Exercise: Find the lines holding the word "part" and collect them.

Data extract:
"""
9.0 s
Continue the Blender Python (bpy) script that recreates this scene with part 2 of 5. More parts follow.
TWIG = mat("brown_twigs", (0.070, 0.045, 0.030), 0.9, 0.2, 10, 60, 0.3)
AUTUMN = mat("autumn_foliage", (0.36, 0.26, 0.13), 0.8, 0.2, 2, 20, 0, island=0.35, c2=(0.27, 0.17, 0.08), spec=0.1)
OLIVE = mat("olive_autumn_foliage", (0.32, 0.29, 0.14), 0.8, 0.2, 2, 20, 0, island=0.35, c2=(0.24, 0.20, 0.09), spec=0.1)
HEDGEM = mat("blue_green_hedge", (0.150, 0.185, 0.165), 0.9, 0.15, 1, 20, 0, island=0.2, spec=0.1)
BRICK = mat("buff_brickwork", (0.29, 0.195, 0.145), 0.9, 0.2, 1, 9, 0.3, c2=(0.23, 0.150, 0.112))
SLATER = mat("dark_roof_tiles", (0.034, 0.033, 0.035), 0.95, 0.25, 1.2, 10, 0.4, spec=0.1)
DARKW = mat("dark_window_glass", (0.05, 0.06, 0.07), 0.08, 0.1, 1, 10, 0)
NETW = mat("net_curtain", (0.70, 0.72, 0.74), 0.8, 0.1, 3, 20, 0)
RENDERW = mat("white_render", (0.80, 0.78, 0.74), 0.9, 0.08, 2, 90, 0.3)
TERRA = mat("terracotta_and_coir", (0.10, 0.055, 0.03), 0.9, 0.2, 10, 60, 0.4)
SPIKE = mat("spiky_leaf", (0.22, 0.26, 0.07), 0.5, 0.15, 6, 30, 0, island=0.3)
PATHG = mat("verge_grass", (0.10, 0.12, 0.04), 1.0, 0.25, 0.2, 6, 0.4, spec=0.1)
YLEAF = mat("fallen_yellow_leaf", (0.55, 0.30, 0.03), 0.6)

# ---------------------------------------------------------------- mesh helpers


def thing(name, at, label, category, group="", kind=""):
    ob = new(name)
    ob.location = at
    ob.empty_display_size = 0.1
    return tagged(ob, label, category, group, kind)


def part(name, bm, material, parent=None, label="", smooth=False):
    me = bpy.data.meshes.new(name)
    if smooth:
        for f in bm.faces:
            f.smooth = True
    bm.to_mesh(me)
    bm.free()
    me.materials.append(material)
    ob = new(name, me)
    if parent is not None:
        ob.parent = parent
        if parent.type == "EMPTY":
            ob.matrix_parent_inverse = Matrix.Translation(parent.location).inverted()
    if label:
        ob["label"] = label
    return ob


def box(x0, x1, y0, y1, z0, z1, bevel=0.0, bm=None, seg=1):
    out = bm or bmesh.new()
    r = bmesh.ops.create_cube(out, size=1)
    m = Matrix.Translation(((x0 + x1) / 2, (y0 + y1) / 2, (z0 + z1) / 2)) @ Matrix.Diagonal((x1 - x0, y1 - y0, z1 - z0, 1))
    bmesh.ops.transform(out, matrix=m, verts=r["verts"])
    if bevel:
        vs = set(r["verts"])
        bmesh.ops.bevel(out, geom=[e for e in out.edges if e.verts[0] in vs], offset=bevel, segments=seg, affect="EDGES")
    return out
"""
"""
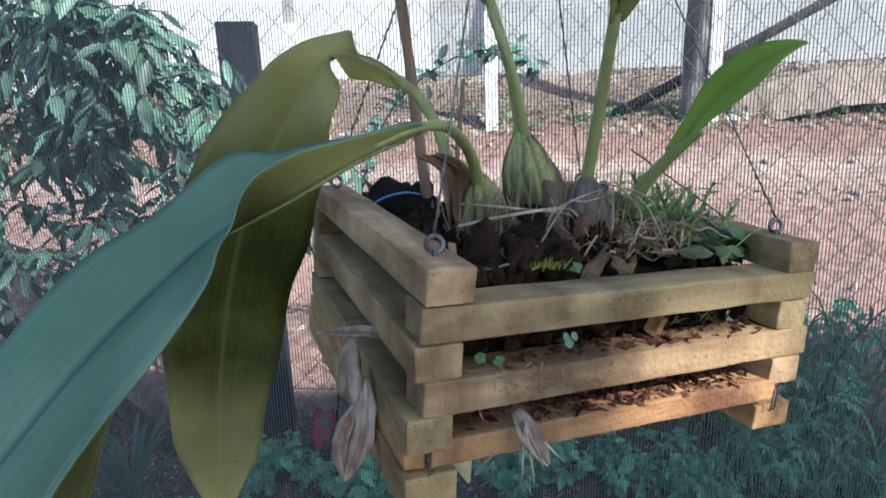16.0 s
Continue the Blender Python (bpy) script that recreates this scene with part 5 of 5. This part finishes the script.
"""
Response:
Continue the Blender Python (bpy) script that recreates this scene with part 2 of 5. More parts follow.
def part(name, bm, material, parent=None, label="", smooth=False):
Continue the Blender Python (bpy) script that recreates this scene with part 5 of 5. This part finishes the script.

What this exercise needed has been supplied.